問題は作った方が良い
よくある質問です。
もちろん、どちらもOKです。
オリジナル問題が重要と言うことはありません。
令和元年の試験問題を見て、この方向で行くのだろうと考え、設問は概ねその通りにしました。ですが、ときどき、「絶対間違いないですか?」と質問されます。
私が技術士試験の問題を作るわけではないので、絶対とは言えません。
今年の試験が終ったら、その辺りを調査・検討してオリジナル問題を見直します。
受講者の皆さんは、以下のことを自分で考えてやってみて下さい。
平成29年:建設・施工管理
Ⅲ-1
最近、社会資本整備がもたらすストック効果が実感される一方で、国、地方自治体の厳しい財政制約の中、効率的、効果的に社会資本整備を進めるため、民間が有する能力を活用することがますます重要となってきている。このため、コスト縮減、品質確保、工程管理等に資する民聞が有する能力を取り入れるべく、公共工事の入札において様々な契約方式が提案されてきている。これらを踏まえ、以下の問いに答えよ。
(1)社会資本整備に当たって、コスト縮減、品質確保、工程管理等に関して、民間が有する能力を効果的に発揮できる契約方式について2つ挙げ、それぞれについて概説し、その特徴と効果について述べよ。
(2)(1)で挙げた1つの契約方式に参加するとして、あなたが実施できる提案を挙げ、それによって期待される成果を述べよ。
(3) (1)で挙げた1つの契約方式について、その契約方式が目的とする効果を発揮するための留意点について、あなたの考えを述べよ。
これが、令和元年以前の問題です。
これを令和風に修正します。
Ⅲ-1(令和風に変更)
最近、社会資本整備がもたらすストック効果が実感される一方で、国、地方自治体の厳しい財政制約の中、効率的、効果的に社会資本整備を進めるため、民間が有する能力を活用することがますます重要となってきている。

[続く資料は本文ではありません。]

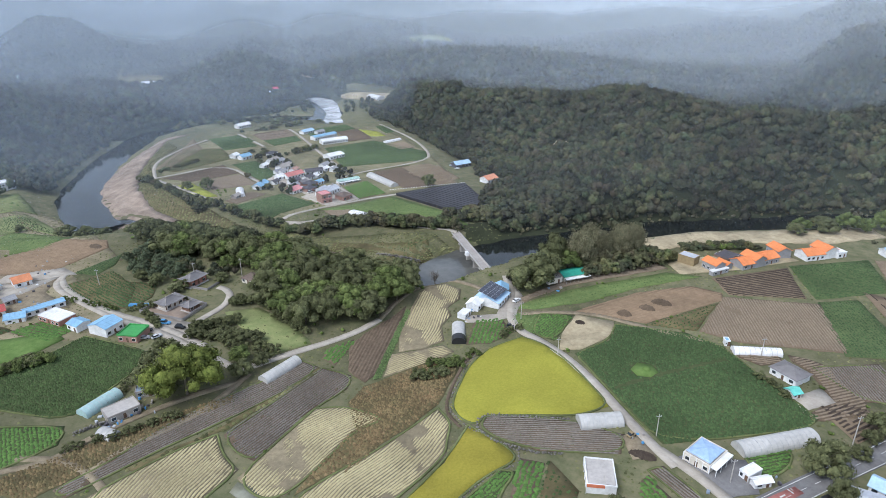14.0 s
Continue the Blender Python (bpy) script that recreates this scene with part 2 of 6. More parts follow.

このため、コスト縮減、品質確保、工程管理等に資する民聞が有する能力を取り入れるべく、公共工事の入札において様々な契約方式が提案されてきている。
これらを踏まえ、以下の問いに答えよ。
(1)社会資本整備に当たって、コスト縮減、品質確保、工程管理等に関して、民間が有する能力を効果的に発揮するために、技術者としての立場で多面的な観点から課題を抽出し分析せよ。
(2) (1)で抽出した課題のうち最も重要と考える課題を1つ挙げ、 その課題に対する複数の解決策を示せ。
(3) (2)で示した解決策に共通して新たに生じうるリスクとそれへの対策について述べよ。
いかがでしょうか?
もちろん、繰り返しますが、設問が必ずこの形式になるとは、何とも言えません。
ただし、多くの問題を作っていて、分かるのですが、この方法なら問題が作りやすいのです。
また、問題の難易度がある程度揃えられます。
ですから、私は令和元年からの設問形式がしばらく続くと思っています。
また、これと別に問題を自作するのは別の効果もあります。
これも令和元年からの試験ですが、求められる能力が問題毎に明記されました。
つまり、例えば上のⅢの問題では
概念
社会的なニーズや技術の進歩に伴い、社会や技術における様々な状況から、複合的な問題や課題を把握し、社会的利益や技術的優位性などの多様な視点からの調査・分析を経て、問題解決のための課題とその遂行について論理的かつ合理的に説明できる能力
出題内容
社会的なニーズや技術の進歩に伴う様々な状況において生じているエンジニアリング問題を対象として、「選択科目」に関わる観点から課題の抽出を行い、多様な視点からの分析によって問題解決のための手法を提示して、その遂行方策について提示できるかを問う。
評価項目
技術士に求められる資質能力(コンピテンシー)のうち、専門的学識、問題解決、評価、コミュニケーションの各項目
と説明されています。
どの設問がどの評価項目を問うのかを考えて下さい。
問題を作ると、これが見えて来ます。